Popüler Yayınlar

19 Temmuz 2011 Salı

Ayrışma...

Ülkenin bir kısmı hep bir ağızdan kahrolsun PKK diyor, diğer tarafı demokratik özerkliği kutluyor. Aynı ülkenin vatandaşlarının birbirlerine karşı öyle düşünceleri var ki... Hani toplumda farklı düşünce uzlaşma açısından iyi derler ya, bunun neresi iyi arkadaş. Bir toplumda iki kesim birbirine farklı düşünce anlamında nefret besliyorsa bunun demokrasiyle uzlaşmayla yakından uzaktan ilişkisi olmaz. Bu düpedüz ülkenin bölündüğünün işaretidir.

Diyarbakır'dan 13 şehit haberi geldiği gün ülkedeki bütün herkes üzüntülerini bir şekilde dile getirdi. Ama bir tek siyasetçileri dinlemedim. Çünkü dinleyecek samimiyette olan tek bir siyasetçi bile yoktu. Biri çıktı AKP'nin yüzünden oluyor dedi, öbürü çıktı BDP bu kadar önem kazanırsa olacağı buydu dedi, dedi de dedi. Tek yaptıkları şey şehit ailelerinin acısını paylaşmak yerine şehitler üzerinden siyaset yapmaktı. Ordaki askerler ya da ordaki gerillalar ne için savaştıklarını bile bilmeden tepelerinden gelen bir emirle birbirlerini nedensizce vuruyorlar. Klasik gazeteci tabiriyle "daha hayatlarının baharındayken" bu hayattan, hayatın güzelliklerini yaşayamadan sadece kendi koltuklarını ve şanlarını düşünen bazı şerefsiz emreden yüzünden göçüp gidiyorlar. Sonra da o emirleri gönderen tepedeki adamlar o ölen insanların üstünden sanki onlar harcanacak birer piyonmuş gibi siyaset yapıyorlar. Ondan sonra da kendilerine inanmamı(zı) bekliyorlar.

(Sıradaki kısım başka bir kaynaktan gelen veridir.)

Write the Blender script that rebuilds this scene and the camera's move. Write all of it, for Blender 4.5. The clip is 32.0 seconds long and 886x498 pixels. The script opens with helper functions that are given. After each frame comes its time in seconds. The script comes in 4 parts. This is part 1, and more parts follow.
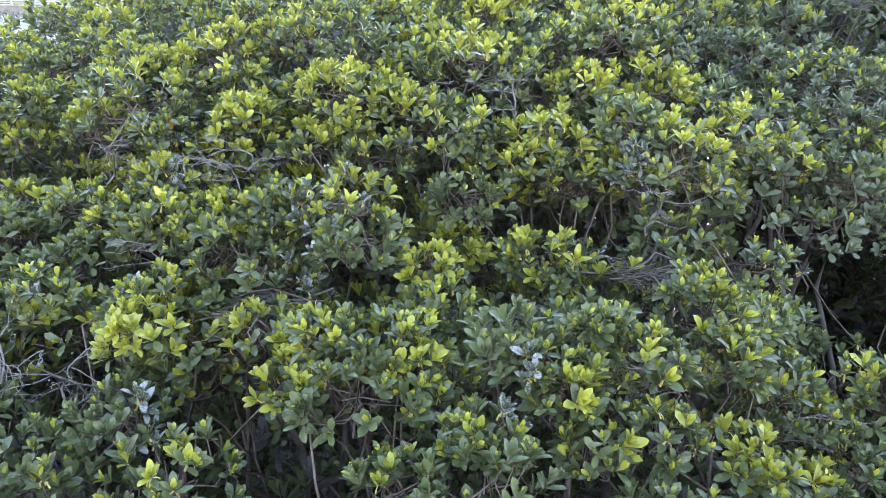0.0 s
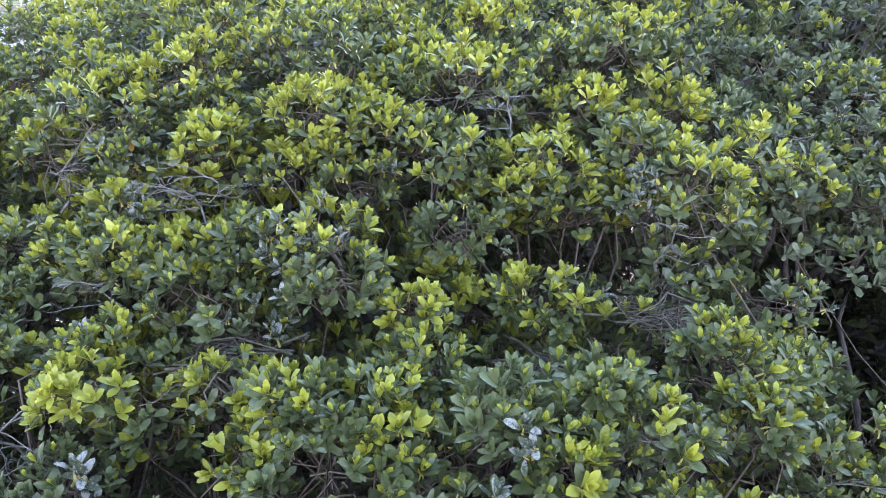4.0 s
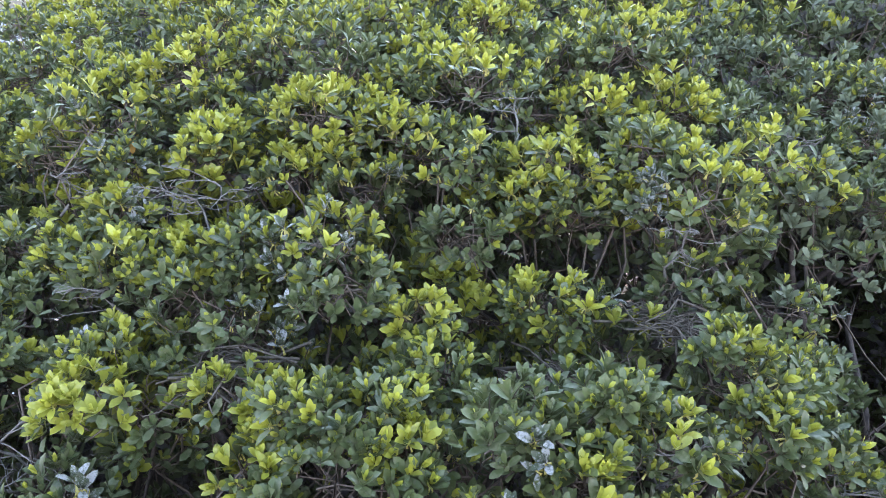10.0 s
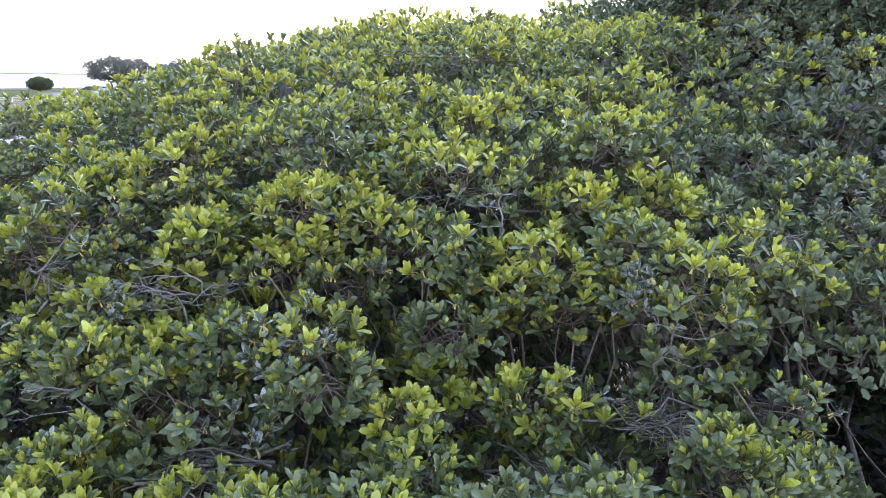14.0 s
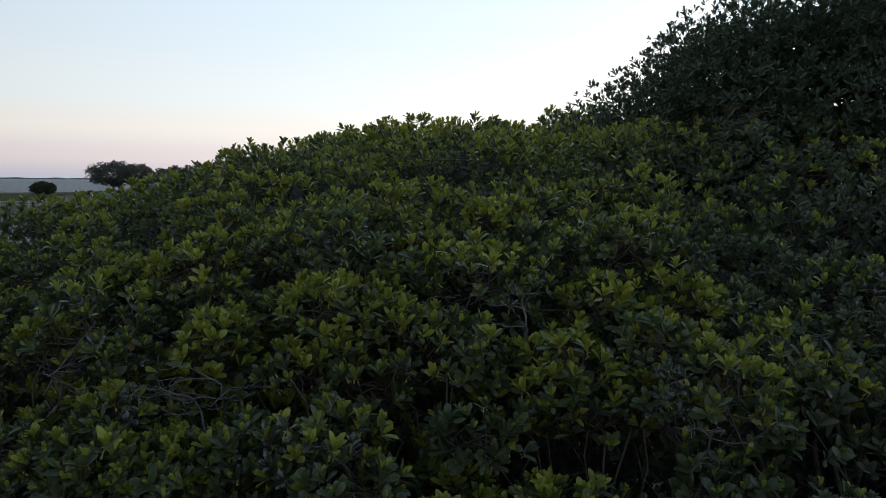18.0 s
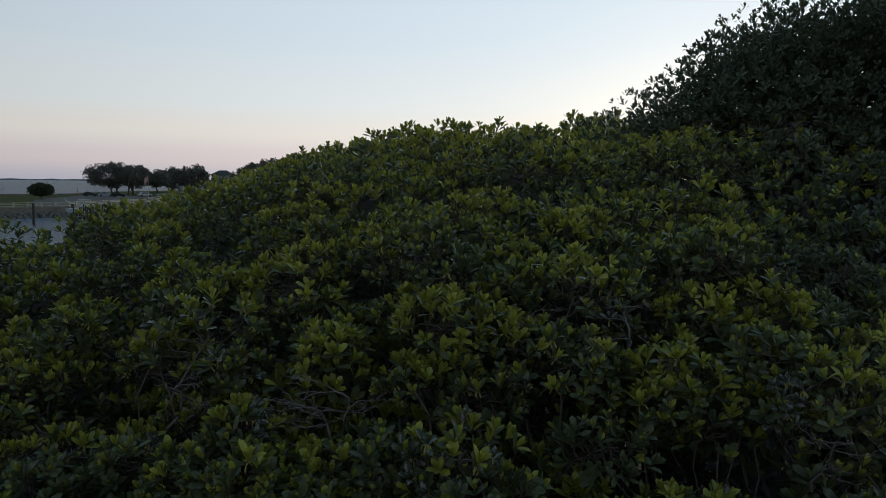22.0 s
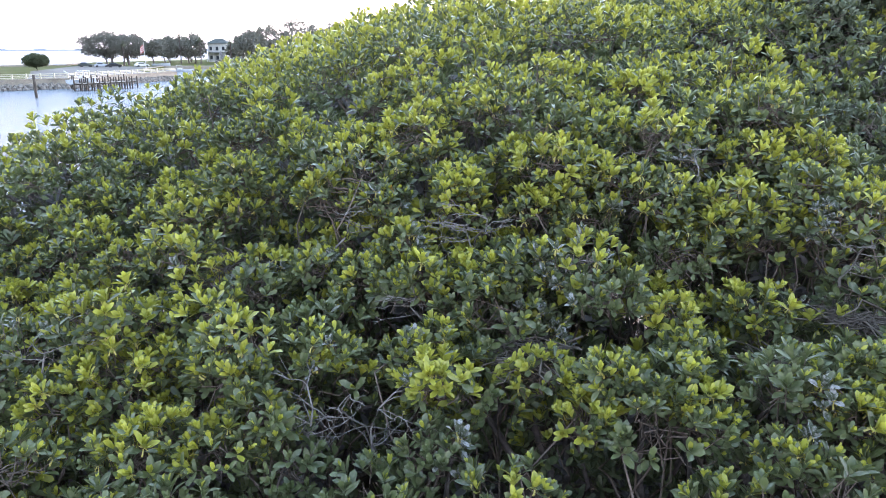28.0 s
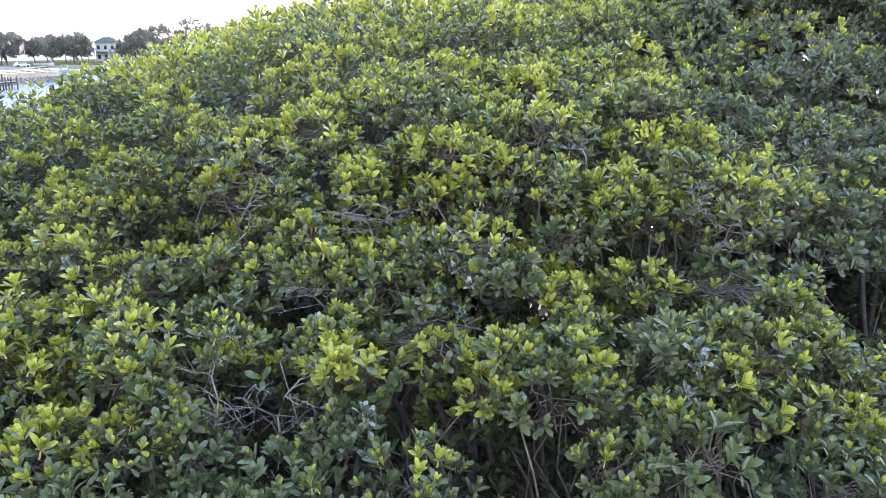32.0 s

Bu huy sadece siyastçilerde yok ki. Maalesef bizim "şerefli" siyasetçilerimizden, "uzlaşmacı,hoşgörülü" insanlarımıza da bulaşmış durumda. Sağolsun devlet politikamız terörle mücadele konusunda öyle müthiş çalışıyor ki artık Kürtçe'yi PKK'nın dili sanmaya başladık. İstanbul Caz Festivalinde Aynur Doğan Kürtçe şarkı söylerken oraya giden elit insanlar, kalburüstü adamlar üstelik protokolde oturanlar kadına yastık fırlatıyorlar üstüne bir de kalkıp İstiklal Marşı'nı okuyorlar. Bu olaylar Ahmet Kaya'ya da yapılmıştı ona da çatal fırlatıp onuncu yıl marşını okuyan ülkeyi çok seven onun için ölecek(!) insanlar yapmadılar mı bunu.Kardeşim karşınızdaki terörist değil sadece sanatçı diye bağırasım geliyor ama eminim ki şu cümleleri okuyanlar bile bana PKK'yı mı destekliyosun diyecekler. Peki böyle diyeceklere şimdi şunu sormak istiyorum. Madem benden çok daha milliyetçisiniz, madem benden daha çok seviyorsunuz bu ülkeyi o zaman 13 şehidimizin ailelerini görmüşsünüzdür, izlemişsinizdir, hissetmişsinizdir o acıları. E sorayım bari o evlerden birkaçında Kürtçe ağıt yükselmiyor muydu? O Kürt ana babanın çocukları bu vatan uğruna şehit olmamış mıydı? Ama emin olun ki sorun sizde değil, sorun Kürtçeyi PKK'nın dili gibi empoze eden devletimizde...

Bizler dışarıdan gelen "saldır koçum sen büyüksün" provakasyonlarından gaza gelmeyerek önce konuşmayı önce dinlemeyi denediğimiz zaman düzeleceğiz de işte o biraz zor gözüküyor. Bir umudum yeni nesil olarak bizler belki bunu yaparız diyordum ama görüyorum ki bizim neslimiz de "biz babadan böyle gördük" anlayışıyla büyüdüğü için çok zor...Karşımızdaki adamdan hiç bize uymayan bir söz işittiğimizde bir görüş önerisi ortaya atıldığında amasızca ve tamamen önyargıyla mücadele ettiğimiz sürece bizden bir şey olmaz. Sonra da yine birilerinin dolduruşuyla bağımsız Türkiye sloganları atmaya devam ederiz.